Individual equipment stocks are volatile, so an oversized weight holds your whole portfolio hostage to the chip cycle. If you want semiconductor exposure with less single-name risk, pairing with a chip ETF beats Eugene Technology alone on a risk-adjusted basis.

👉 For a stable index-based core, the S&P 500 ETF beginner’s guide covers the principles.


Monitoring the Business: What to Check Every Quarter

If you track Eugene Technology, watch the leading indicators beyond the revenue and profit headlines.

Priority 1: Order backlog and new orders. For equipment names, backlog is the reservoir of future revenue. A rebounding backlog can be a leading signal of the next upcycle. New-order disclosures and large-contract news are the first things to catch.

Priority 2: Customer capex guidance. It is the customers’ (Samsung, SK hynix, Micron) investment plans — not Eugene Technology’s own words — that effectively lead the stock. When customers say they are raising advanced DRAM and NAND investment, order expectations rise.

Priority 3: Qualification progress of new tool platforms. Whether a next-generation tool gets adopted (qualified) at a customer line is the crux of medium-term growth. A new-tool win builds the order base for years.

Priority 4: R&D share and margin trend. Whether R&D-to-revenue holds up — and whether technology investment continues even in a downturn — determines competitiveness in the next cycle. Reading operating-margin swings across cycle phases also reveals the operating-leverage structure.

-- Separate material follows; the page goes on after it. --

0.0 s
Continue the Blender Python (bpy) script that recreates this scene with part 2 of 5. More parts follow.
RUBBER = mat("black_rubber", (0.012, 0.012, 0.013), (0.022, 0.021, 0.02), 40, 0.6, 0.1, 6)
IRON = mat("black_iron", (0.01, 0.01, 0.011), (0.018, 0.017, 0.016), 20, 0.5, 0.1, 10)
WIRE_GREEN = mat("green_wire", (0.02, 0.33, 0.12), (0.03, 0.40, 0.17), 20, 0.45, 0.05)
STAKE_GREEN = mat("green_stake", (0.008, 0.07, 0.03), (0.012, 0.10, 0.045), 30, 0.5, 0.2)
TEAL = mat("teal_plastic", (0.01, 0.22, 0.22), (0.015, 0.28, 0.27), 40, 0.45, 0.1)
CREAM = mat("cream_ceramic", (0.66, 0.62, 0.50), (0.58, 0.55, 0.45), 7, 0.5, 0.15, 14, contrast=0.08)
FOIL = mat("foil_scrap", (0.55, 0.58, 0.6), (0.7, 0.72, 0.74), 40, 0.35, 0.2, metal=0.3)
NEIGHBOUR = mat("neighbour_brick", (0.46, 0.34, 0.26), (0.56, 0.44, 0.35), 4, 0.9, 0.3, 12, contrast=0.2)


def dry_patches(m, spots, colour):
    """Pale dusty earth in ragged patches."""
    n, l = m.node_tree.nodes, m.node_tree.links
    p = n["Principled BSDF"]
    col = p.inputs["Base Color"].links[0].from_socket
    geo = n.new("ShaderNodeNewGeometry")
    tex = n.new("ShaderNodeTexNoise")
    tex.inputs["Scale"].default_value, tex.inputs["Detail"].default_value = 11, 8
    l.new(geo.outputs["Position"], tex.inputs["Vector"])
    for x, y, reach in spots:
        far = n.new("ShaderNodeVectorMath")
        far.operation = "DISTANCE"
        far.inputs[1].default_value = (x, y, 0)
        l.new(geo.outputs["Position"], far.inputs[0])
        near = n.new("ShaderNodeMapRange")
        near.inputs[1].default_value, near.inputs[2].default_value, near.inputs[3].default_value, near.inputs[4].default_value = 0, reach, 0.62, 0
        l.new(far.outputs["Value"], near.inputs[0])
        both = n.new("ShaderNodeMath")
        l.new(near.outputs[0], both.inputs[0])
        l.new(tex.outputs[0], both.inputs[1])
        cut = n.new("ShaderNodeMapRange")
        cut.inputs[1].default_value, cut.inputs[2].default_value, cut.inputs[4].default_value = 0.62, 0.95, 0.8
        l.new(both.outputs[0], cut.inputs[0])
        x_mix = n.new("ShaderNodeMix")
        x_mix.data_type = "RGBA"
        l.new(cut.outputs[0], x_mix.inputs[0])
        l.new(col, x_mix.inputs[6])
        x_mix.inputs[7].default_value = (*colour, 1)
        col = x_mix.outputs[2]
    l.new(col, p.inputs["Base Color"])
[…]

Put the four together and you move past the raw earnings number toward a sense of where Eugene Technology will stand in the next cycle.



This article is for informational purposes only and does not constitute a recommendation to buy or sell any security. Investing in stocks involves risk, including possible loss of principal. All analysis reflects the author’s view as of the writing date; verify with current filings and consult a licensed financial professional before making investment decisions.

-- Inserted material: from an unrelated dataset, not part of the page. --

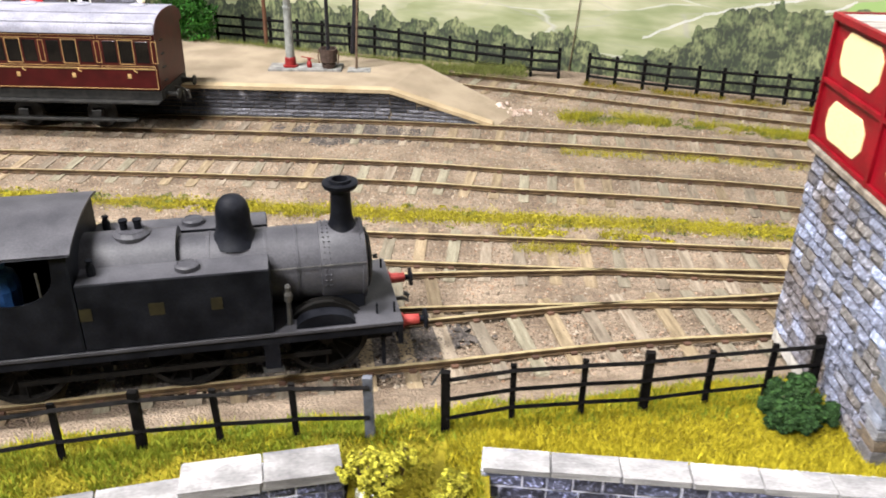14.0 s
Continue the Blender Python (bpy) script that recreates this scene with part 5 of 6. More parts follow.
part("smokebox_saddle", box(-0.95, -0.42, -0.42, 0.42, 0.831, 1.1, 0.02), M_LOCO, engine)
part("smokebox_door", drum([(0.4, 0.0), (0.39, 0.03), (0.3, 0.07), (0.05, 0.1)], -0.375, BZ, 24), M_LOCO, engine)
bm = bmesh.new()
tube(bm, [(-0.26, 0, BZ), (-0.2, 0, BZ)], 0.03, 6)
tube(bm, [(-0.22, -0.12, BZ + 0.04), (-0.22, 0.12, BZ - 0.04)], 0.012, 5)
part("door_dart", bm, M_STEEL, engine)
rv = bmesh.new()
for xx in (-0.9, -0.84, -0.44):
    for k in range(26):
        a = math.radians(-100 + 200 * k / 25)
        bmesh.ops.create_icosphere(rv, subdivisions=1, radius=0.014, matrix=Matrix.Translation((xx, 0.513 * math.sin(a), BZ + 0.513 * math.cos(a))))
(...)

What does Eugene Technology do?

Eugene Technology is a KOSDAQ-listed semiconductor equipment maker specializing in front-end deposition tools. Its core products are LPCVD (low-pressure chemical vapor deposition) and ALD (atomic layer deposition) systems used to manufacture DRAM and NAND flash. Its main customers are global memory makers such as Samsung Electronics, SK hynix, and Micron.

Why is ALD technology important?

ALD (atomic layer deposition) builds ultra-thin, uniform films one atomic layer at a time. As chip geometries shrink and 3D stacking deepens, conventional CVD can no longer cover certain steps, so ALD demand grows structurally. Eugene Technology is one of the few Korean firms with genuine competitiveness in this niche.

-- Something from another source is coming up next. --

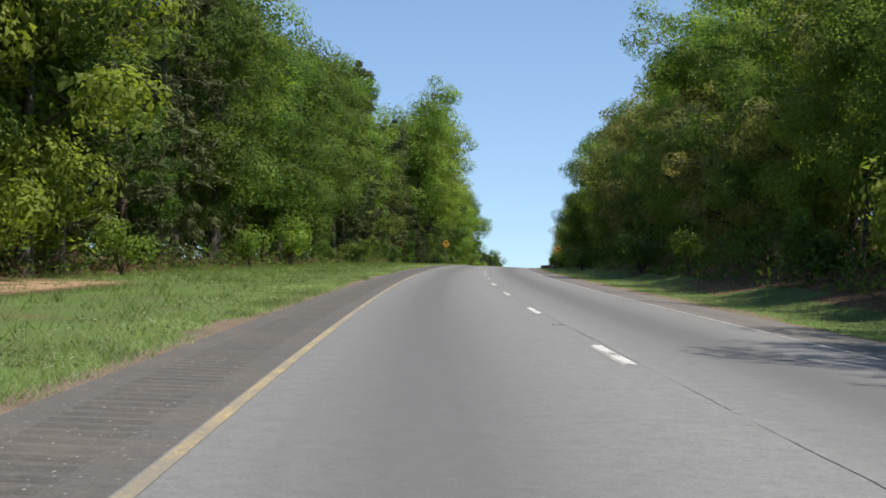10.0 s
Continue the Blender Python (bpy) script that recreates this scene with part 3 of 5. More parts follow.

What drives Eugene Technology's stock the most?

The capital-expenditure (capex) cycle of memory chipmakers is the single biggest driver. Equipment orders cluster when customers build new lines or migrate nodes, and collapse in downturns. HBM, DDR5, and advanced NAND investment flows feed directly into Eugene Technology's order book.

Is Eugene Technology an HBM play?

Indirectly. HBM is built by stacking DRAM dies, and the underlying advanced-DRAM capacity expansion and node scaling drive deposition demand. Eugene Technology is better understood as a supplier of front-end deposition tools needed to expand advanced-DRAM output for HBM, rather than a direct HBM stacking or packaging equipment vendor.

Who competes with Eugene Technology?

Globally, large equipment makers such as Applied Materials (AMAT), Lam Research (LRCX), Tokyo Electron (TEL), and ASM International lead the deposition market. Domestically, peers like Wonik IPS and Jusung Engineering overlap in similar processes. Eugene Technology positions itself as a niche specialist in specific deposition steps.

Does Eugene Technology pay a dividend?

Equipment stocks carry high earnings volatility, so they lean toward growth reinvestment and capital gains rather than income. Even when a dividend is paid it can swing with the cycle, so it is more realistic to approach the stock as a capex-cycle-linked growth and capital-gains name than a dividend holding.

What is the biggest risk in owning Eugene Technology?

First, memory capex-cycle volatility makes orders and earnings swing sharply. Second, revenue is concentrated in a few large customers, so one customer cutting investment can hit results immediately. Third, there is constant technology and price competition from global majors and domestic peers.

How serious is customer-concentration risk?

Memory equipment inherently has a handful of customers such as Samsung, SK hynix, and Micron. Orders from one or two of them can dominate results, so customer diversification and any new-customer wins are essential items to track in the Eugene Technology thesis.

When is the best time to buy an equipment stock?

Generally, the late stage of a memory downturn, just before customers signal a return to investment, is seen as a favorable entry window for equipment names. Because timing the exact bottom is hard, watching order backlog together with customer capex guidance and building a position in tranches is more practical.

What should I look at first in Eugene Technology's results?

Order backlog, new-order flow, R&D as a share of revenue, and the qualification progress of new tool platforms at customer lines. Whether new tools get adopted at the point of a node transition is the key medium-term growth signal.

How is Eugene Technology taxed for a Korea-based investor?

As a KOSDAQ-listed stock, ordinary minority shareholders (below the large-shareholder threshold) currently face limited capital-gains tax on listed-share trading gains, while dividends are subject to dividend income tax. Tax rules can change, so confirm the current law before trading or holding.